Campbell, whose popularity has been battered by voter anger over a new sales tax policy, surprised even his own cabinet on Wednesday when he announced he plans to step down after leading Canada’s westernmost province since 2001.
Campbell denied reports he was pushed out by a brewing revolt within the B.C. Liberal Party, and said that in the 17 years he has led the right-of-center party he always had its strong support.
But Campbell said he concluded his political struggles had become too big a distraction after seeing the muted public and media reaction to his announcement last week of the second largest income-tax cut in the province’s history.
“I think it is in the best interest of British Columbia to refocus people’s attention,” he told reporters. “When people are focused on one person ... it’s better to step aside.”
Campbell, the longest-serving of Canada’s current provincial premiers, said he made the decision during a weekend visit with his son and grandchildren in Los Angeles.
A recent poll showed his popular support -- riding high in February during Vancouver’s Winter Olympics -- had dropped to 9 percent amid anger over the merger of the 7 percent provincial sales tax and the 5 percent federal goods and services tax into a 12 percent harmonized sales tax (HST) that applies to a wider range of purchases.
“You have to be pretty deep underground to know the polls have not been my best friends,” he said.
Campbell said on Wednesday he wanted the Liberals to pick his replacement soon as possible, but added on Thursday that no interim leader would be needed as he would stay on the job until the party elects a new leader.
“I’ll be premier. I‘m not expecting to launch a whole series of new initiatives ... but we’ve got enough initiatives on the table to fill up our time for the next four months or five months,” Campbell said.
He will nonetheless be gone by next September when voters will decide in a referendum whether to repeal the HST. A leader of the anti-HST campaign said Campbell’s resignation meant that vote should now be held sooner.
Campbell declined to speculate on whether the party should pick a leader from inside or outside the sitting Liberal members of the provincial legislature.

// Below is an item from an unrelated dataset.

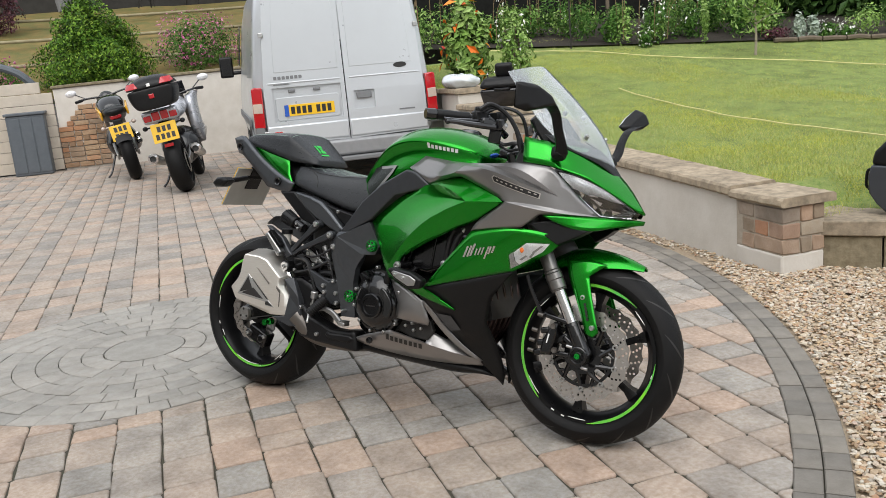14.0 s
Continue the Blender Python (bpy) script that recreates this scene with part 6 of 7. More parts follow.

He would only say that whoever is selected should be committed to maintain the Liberals as a “free-enterprise” party.
British Columbia’s provincial politics has long split along economic class lines, with the B.C. Liberals -- a coalition of right-leaning Conservatives and Liberals -- squared off against the largely union-backed New Democratic Party.
No members of Campbell’s cabinet have said publicly that they are interested in running for premier.
Among the politicians outside of government who have been mentioned in media reports as a potential candidate is Dianne Watts, mayor of Surrey, a fast-growing suburb of Vancouver.
British Columbia’s next scheduled provincial election is set for 2013.